Aspen Valley Land Trust Executive Director Martha Cochran said there is no immediate plan to close the trail because the land trust thought the issue was going a different direction. Closure signs haven’t been ordered and no plans have been made with a reclamation crew, she said.



“It is the board’s intent to comply with our legal obligation as soon as possible,” Cochran said.

Roots of dispute




Fritz and Fabi Benedict donated the land where the trail is located to the Aspen Valley Land Trust. While checking its compliance with restrictions on its inventory of properties, the land trust determined last year that conditions of the gift prohibit the trail.

The land trust board of directors twice voted to extend a deadline to close the trail while it worked to resolve the issue with the city and county.

Pitkin County disagrees with the land trust’s assessment that the trail isn’t allowed and urged the land trust in a letter this week to ease up on a “hyper-technical interpretation of the deeds.” County officials noted in the letter that Fritz Benedict created the trail for the public before he donated the property to the land trust.

“It was never the intention of the Benedicts to restrict access to the property, to eliminate the trail through the property or expose the public to hazards and risk of injury when enjoying the property,” the letter from the county said. “We are confident of this conclusion as a result of Pitkin County and the City of Aspen’s close relationship to the Benedicts during their lifetimes.”

land trust: Conditions of gift are clear

The county contends that the Aspen Valley Land Trust has the power to “exercise independent judgment” on how the property is managed. In the county’s eyes, that means the land trust can allow the trail to be used as it has for the past 24 years.
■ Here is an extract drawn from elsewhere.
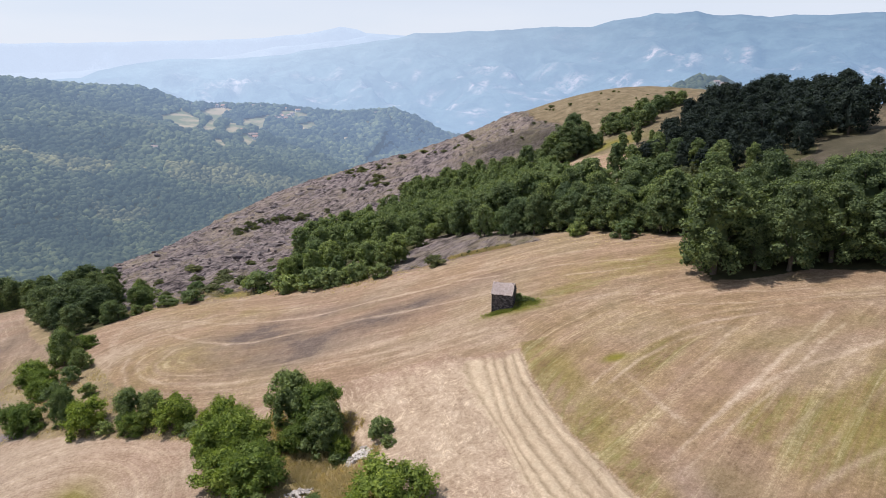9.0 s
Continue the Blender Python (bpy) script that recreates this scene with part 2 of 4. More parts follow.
def haze_emission(n, l, b, near, far, reach=None):
    """Summer haze painted as emission on distant country, stronger the farther off it lies."""
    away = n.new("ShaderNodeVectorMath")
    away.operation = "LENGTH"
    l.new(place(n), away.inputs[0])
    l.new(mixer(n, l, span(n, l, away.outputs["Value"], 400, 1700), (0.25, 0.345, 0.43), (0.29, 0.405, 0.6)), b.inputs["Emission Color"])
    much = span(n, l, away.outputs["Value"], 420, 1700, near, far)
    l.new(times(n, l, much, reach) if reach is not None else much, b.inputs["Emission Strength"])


def canopy_material(name, dark, light):
    """Woods across the valley: crowns that differ one by one, haze painted as emission."""
    m, n, l, b = material(name, 0.9, 0.05)
    isle = n.new("ShaderNodeNewGeometry").outputs["Random Per Island"]
    p = place(n)
    c = mixer(n, l, isle, dark, light)
    c = mixer(n, l, span(n, l, noise_of(n, l, p, 0.006, 5, 0.65), 0.44, 0.58, 0, 1.0), c, mixer(n, l, isle, tuple(1.5 * u for u in dark), tuple(u * v for u, v in zip(light, (1.6, 1.5, 1.3)))))
    c = mixer(n, l, span(n, l, noise_of(n, l, p, 0.01, 4), 0.48, 0.58, 0, 0.75), c, tuple(1.1 * u for u in dark))
    l.new(c, b.inputs["Base Color"])
    haze_emission(n, l, b, 0.22, 0.58)
    bumped(n, l, b, noise_of(n, l, p, 0.9, 3), 0.8, 1.2)
    return m


def plain_material(name, a, c, scale, rough=0.85, spec=0.2, bump=0.3, dist=0.03, piecewise=0.0):
    m, n, l, b = material(name, rough, spec)
    p = n.new("ShaderNodeTexCoord").outputs["Object"]
    v, w = noise_of(n, l, p, scale, 6, 0.7), noise_of(n, l, p, scale * 0.2, 3)
    x = mixer(n, l, span(n, l, v, 0.3, 0.7), a, c)
    x = mixer(n, l, span(n, l, w, 0.4, 0.7, 0, 0.5), x, tuple(0.65 * q for q in a))
    info = n.new("ShaderNodeObjectInfo")
    x = mixer(n, l, span(n, l, info.outputs["Random"], 0, 1, 0, 0.35), x, tuple(min(1, 1.3 * q) for q in c))
    if piecewise:
        isle = n.new("ShaderNodeNewGeometry").outputs["Random Per Island"]
        x = mixer(n, l, span(n, l, isle, 0.45, 1, 0, piecewise), x, tuple(1.5 * q for q in c))
        x = mixer(n, l, span(n, l, isle, 0.4, 0, 0, piecewise), x, tuple(0.7 * q for q in a))
    l.new(x, b.inputs["Base Color"])
    bumped(n, l, b, v, bump, dist)
    return m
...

The trail was dedicated in 1993 in the name of Verena Mallory, an Aspen girl who died of leukemia.

“Pitkin County believes that AVLT’s choice to ignore the full breadth of circumstances surrounding the Verna Mallory Park parcel and trail and concentrate on a hyper-technical interpretation of the deeds to (Aspen Valley Land Trust’s predecessor) is a conscious election of AVLT to ignore the true and obvious wishes of the Benedicts,” the county letter said.

The land trust maintains that as the recipient of the property, it has to honor the conditions that dictated the gift or risk its credibility as a land trust.

In a letter reply to Pitkin County on Thursday, the land trust noted that the land gift came with the condition that “no trails of any kind shall ever be established or permitted to remain.”

Cochran and the board have stated numerous times that the condition isn’t ambiguous. They have offered to solve the issue by jointly seeking a declaratory judgment in court.

“The AVLT board finds the statement that the county and city had a close relationship with the Benedicts and therefore know that the Benedicts’ intentions were contradictory to the legal agreements they provided and signed to be particularly unconvincing since Fritz Benedict was a member of the AVLT board at the time of donation,” the letter said.

There’s always condemnation

The county’s letter says litigation isn’t the way to resolve a dispute between the two organizations, which share a goal and a partnership to protect properties. The public would be funding both sides of the dispute through taxes to the county and contributions to the Aspen Valley Land Trust, the county letter said.

“Pitkin County prefers to work toward a negotiated consensus to preserve the public enjoyment of the Verena Malloy Park parcel and trail, and to that end we are open to explore any framework to resolve this controversy,” the county’s letter concluded.

The land trust responded that agreements between it and donors aren’t subject to “negotiated consensus” based on political pressure from outside forces.

The land trust said in its letter it was surprised by the tone of the county’s letter and disappointed the county is unwilling to seek an objective, third-party legal resolution. It suggested an alternative route out of the dispute.

“(We) remind you that if the loop trail is of critical importance to the county, the county has the option of condemnation,” the letter said.